Federal Magistrate Burnett held that for a complaint or inquiry to be the exercise of a workplace right, the issue being complained about must be personal to the employee as “governed by their contractual arrangements or statutory framework”. Federal Magistrate Burnett explained that for complaints and inquiries to become the exercise of a workplace right they must be “of the kind that would invite the intervention of bodies having capacity to enforce compliance”. This is because the wording of section 341(1) (c) is to be interpreted as requiring that the complaint is made to a “person or body having the capacity” under a workplace law to seek compliance. The ability to complain is not an ability “at large”.

The Court went on to question what body or organisation had jurisdiction to “tell the proprietors how to better run their business?” or whether there was an implied contract right that an “employer will only employ ‘nice’ people or organisationally cohesive people?”. Federal Magistrate Burnett explained that the objects of the general protections in the Fair Work Act are to protect workplace rights and provide relief in the event of a contravention. As there is no substantive relief that the Court or other body could realistically order to remedy problems concerning everyday workplace matters, the making of a complaint about day-to-day issues could not constitute the exercise of a workplace right for the purposes of the general protections.

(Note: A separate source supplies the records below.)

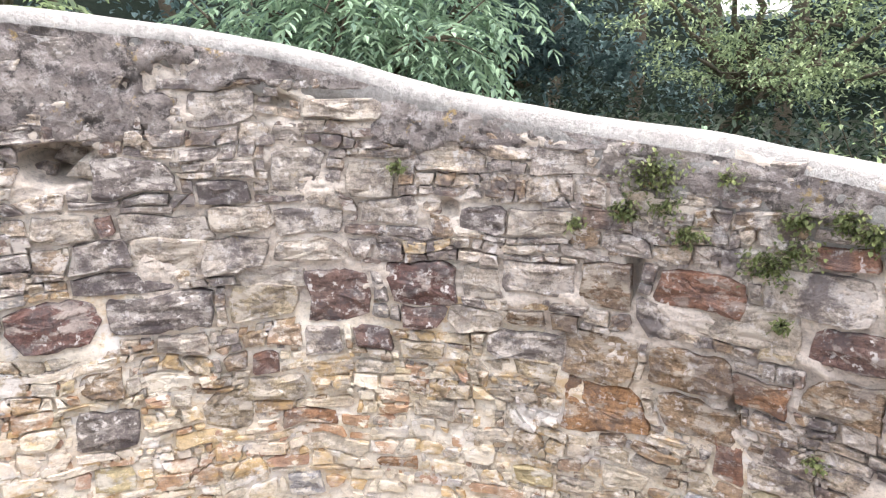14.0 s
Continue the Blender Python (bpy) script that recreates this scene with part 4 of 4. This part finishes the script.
def tree(name, base, boughs, rng, mat, label, leaf, count, spread, feather):
    """A tree from its foot, its boughs' ends and how its leaves stand."""
    root = empty(name, base, label, "tree")
    base = Vector(base)
    fork = base + (sum((Vector(b) for b in boughs), Vector()) / len(boughs) - base) * 0.45
    paths = [(limb(base, fork, rng, 8, 0, 0.1), 0.13, 0.08)]
    leaves = []
    for b in boughs:
        main = limb(fork, Vector(b), rng, 8, 0.08, 0.18)
        paths.append((main, 0.05, 0.012))
        for i in range(count):
            f = rng.uniform(0.25, 1.0) ** 0.8
            k = min(int(f * 7), 6)
            p = main[k].lerp(main[k + 1], f * 7 - k)
            twig = rand_dir(rng, 0.6 if feather else 0.3) * rng.uniform(0.1, 1.0) * spread
            q = p + twig
            if i % 9 == 0:
                paths.append(([p, p.lerp(q, 0.5) + rand_dir(rng) * 0.03, q], 0.008, 0.003))
            if feather:
                pinnate(q, twig.normalized() + Vector((0, 0, rng.uniform(-.5, .2))), rng, leaves, leaf * 2.8, leaf, leaf * 0.30, rng.choice((4, 5, 6)))
            else:
                for j in range(34):
                    leaves.append((q + rand_dir(rng, 0.25) * rng.uniform(0.02, 0.27) * (0.75 if j % 3 else 1.2), rand_dir(rng, 0.6) + Vector((0, 0, -0.25)), leaf * rng.uniform(0.7, 1.2), leaf * 0.5))
    under(root, "trunk", trunk_mesh(paths), M_BARK, "", True)
    crown = leaf_cloud("crown", leaves, mat, root)
    crown.matrix_parent_inverse = Matrix.Translation(root.location).inverted()
    return root


rng = random.Random(5)
tree("feather_leaved_tree", (-0.6, 6.4, 4.6), [(-0.9, 4.0, 6.55), (-0.2, 3.9, 6.75), (0.45, 3.9, 6.45), (0.1, 4.2, 7.2), (-0.75, 4.4, 7.3), (0.8, 4.3, 6.9)], rng, M_LEAF,
     "bright green tree with long feathered leaves hanging behind the rim", 0.088, 165, 0.44, True)
tree("feather_leaved_tree", (-3.2, 5.6, 4.8), [(-2.4, 3.7, 6.75), (-1.85, 3.8, 6.75), (-1.75, 3.5, 6.62), (-2.9, 3.9, 7.0), (-3.4, 4.1, 6.6)], rng, M_LEAF_FINE,
     "light green tree with narrow feathered leaves behind the rim", 0.11, 60, 0.32, True)
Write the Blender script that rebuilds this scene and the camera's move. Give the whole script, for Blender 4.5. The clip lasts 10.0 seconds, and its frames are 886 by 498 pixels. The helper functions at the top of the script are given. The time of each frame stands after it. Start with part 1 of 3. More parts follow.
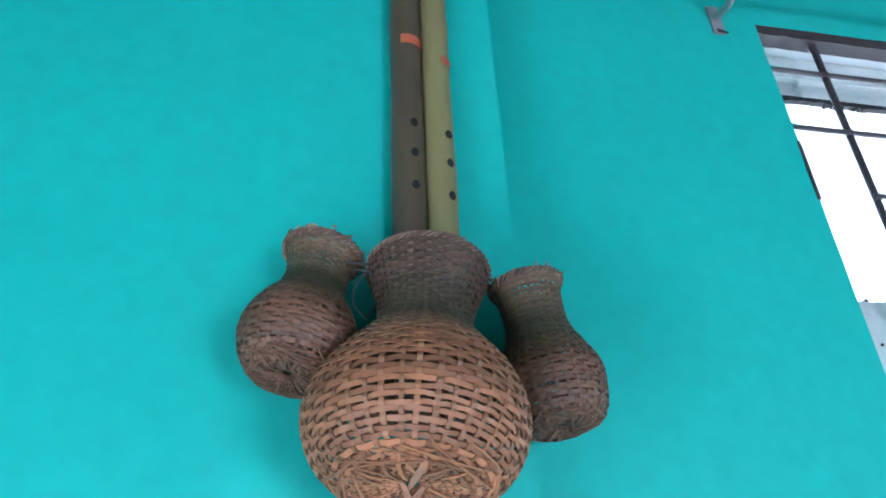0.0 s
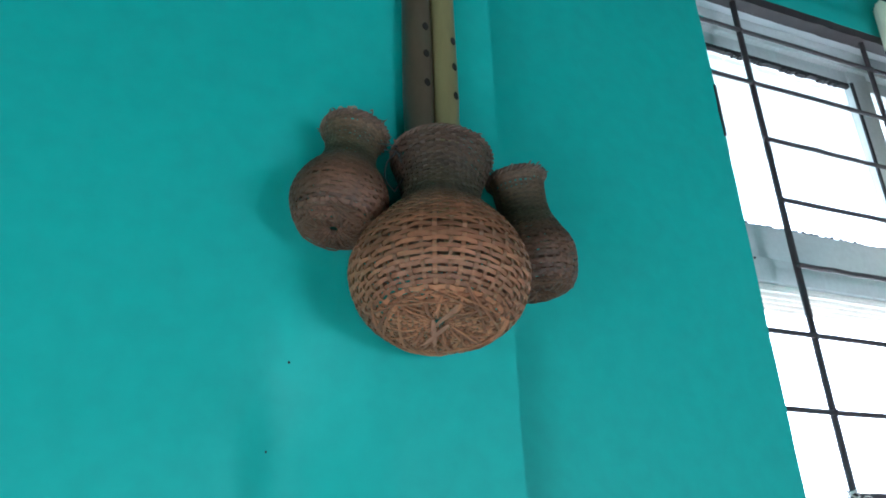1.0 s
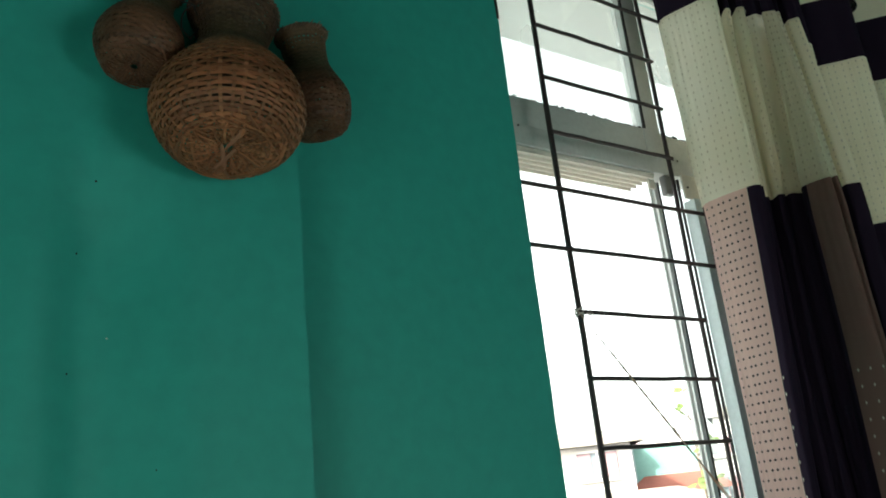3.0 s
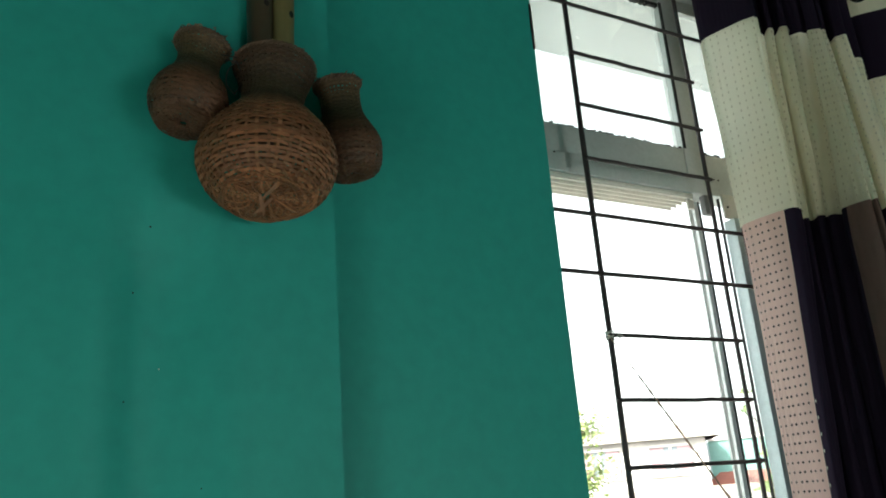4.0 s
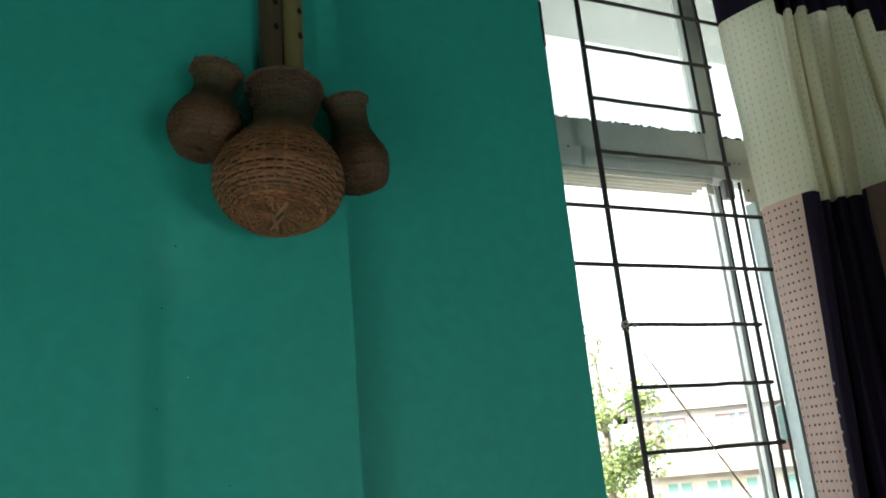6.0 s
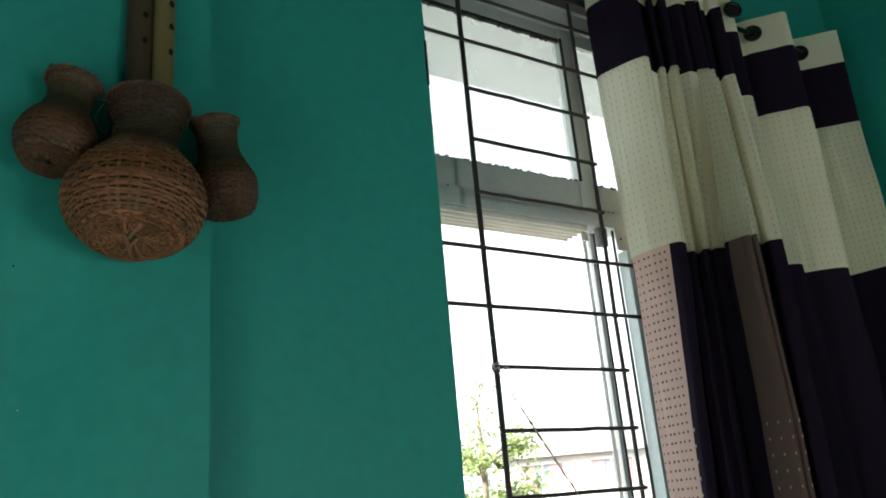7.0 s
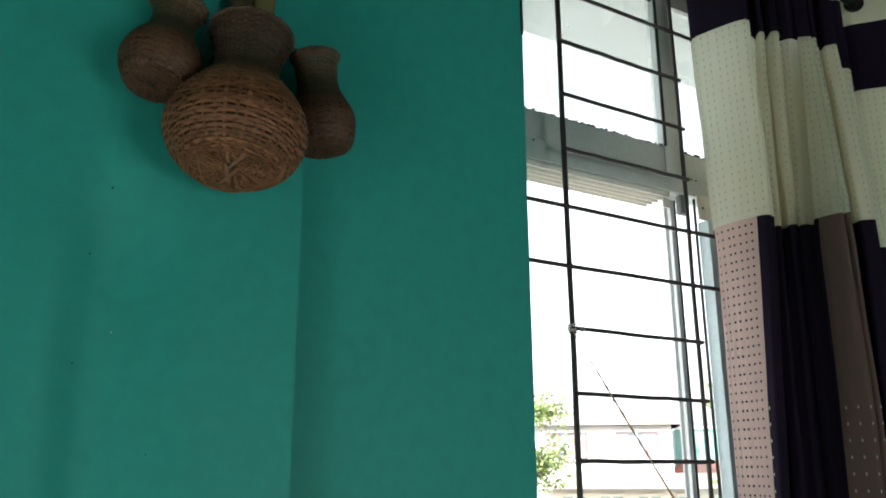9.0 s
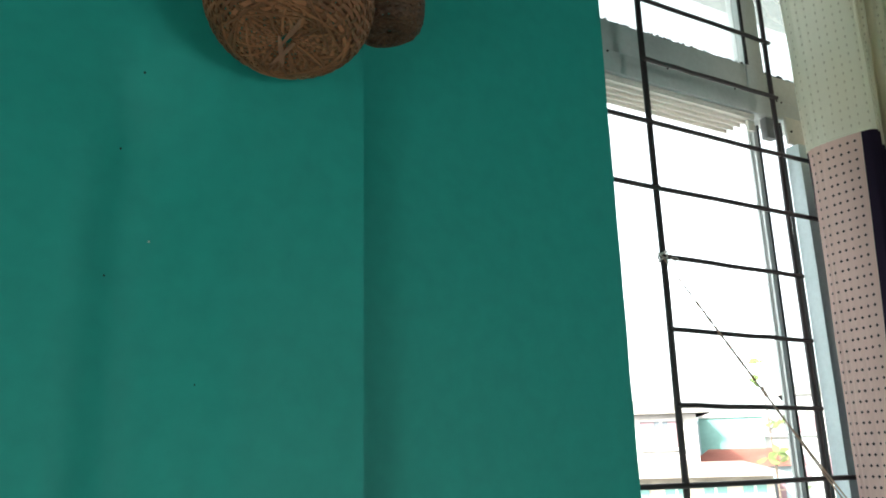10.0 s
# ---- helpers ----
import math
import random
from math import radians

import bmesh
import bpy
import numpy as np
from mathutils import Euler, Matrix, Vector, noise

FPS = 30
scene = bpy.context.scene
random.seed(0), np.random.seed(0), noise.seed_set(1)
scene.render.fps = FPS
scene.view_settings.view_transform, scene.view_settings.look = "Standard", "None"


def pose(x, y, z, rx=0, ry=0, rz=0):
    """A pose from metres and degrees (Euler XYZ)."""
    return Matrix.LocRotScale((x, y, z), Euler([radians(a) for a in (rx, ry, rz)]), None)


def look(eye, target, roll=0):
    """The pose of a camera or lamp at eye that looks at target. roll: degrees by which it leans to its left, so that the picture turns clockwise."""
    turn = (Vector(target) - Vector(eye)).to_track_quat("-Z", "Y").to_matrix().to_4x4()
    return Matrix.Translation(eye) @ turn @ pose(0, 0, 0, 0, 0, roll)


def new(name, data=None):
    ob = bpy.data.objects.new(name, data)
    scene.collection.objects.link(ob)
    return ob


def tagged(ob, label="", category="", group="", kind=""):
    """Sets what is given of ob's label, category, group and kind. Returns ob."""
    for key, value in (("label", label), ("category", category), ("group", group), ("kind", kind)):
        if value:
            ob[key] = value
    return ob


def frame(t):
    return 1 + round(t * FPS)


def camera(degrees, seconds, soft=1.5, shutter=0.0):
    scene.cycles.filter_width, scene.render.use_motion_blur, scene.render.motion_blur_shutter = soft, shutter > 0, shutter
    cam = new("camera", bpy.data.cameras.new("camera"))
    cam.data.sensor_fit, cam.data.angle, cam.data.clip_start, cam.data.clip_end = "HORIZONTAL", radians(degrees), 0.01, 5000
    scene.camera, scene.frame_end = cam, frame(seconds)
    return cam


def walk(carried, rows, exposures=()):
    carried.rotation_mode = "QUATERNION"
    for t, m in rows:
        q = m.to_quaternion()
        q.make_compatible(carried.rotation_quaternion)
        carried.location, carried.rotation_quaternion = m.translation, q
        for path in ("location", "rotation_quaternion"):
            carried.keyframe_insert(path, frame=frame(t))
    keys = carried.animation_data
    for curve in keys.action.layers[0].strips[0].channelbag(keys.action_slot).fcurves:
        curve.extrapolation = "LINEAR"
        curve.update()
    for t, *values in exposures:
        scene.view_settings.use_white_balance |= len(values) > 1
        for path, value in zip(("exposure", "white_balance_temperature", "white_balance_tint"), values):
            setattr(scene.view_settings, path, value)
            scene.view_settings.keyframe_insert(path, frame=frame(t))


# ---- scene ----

Mr Harrison’s claim failed, with the Court holding that no adverse action was taken against him for exercising a workplace right, because there was no workplace right to exercise.

Lessons for Employers

In dealing with employee complaints, employers are advised to have regard to the nature of the complaint in question, and determine whether it relates to dissatisfaction with the commercial/management decisions related to the running of a business or whether it relates to statutory rights of employees in general. If unsure of whether a particular complaint can be characterised as a workplace right, employers are encouraged to seek legal advice to avoid the potential costly expense of adverse action proceedings.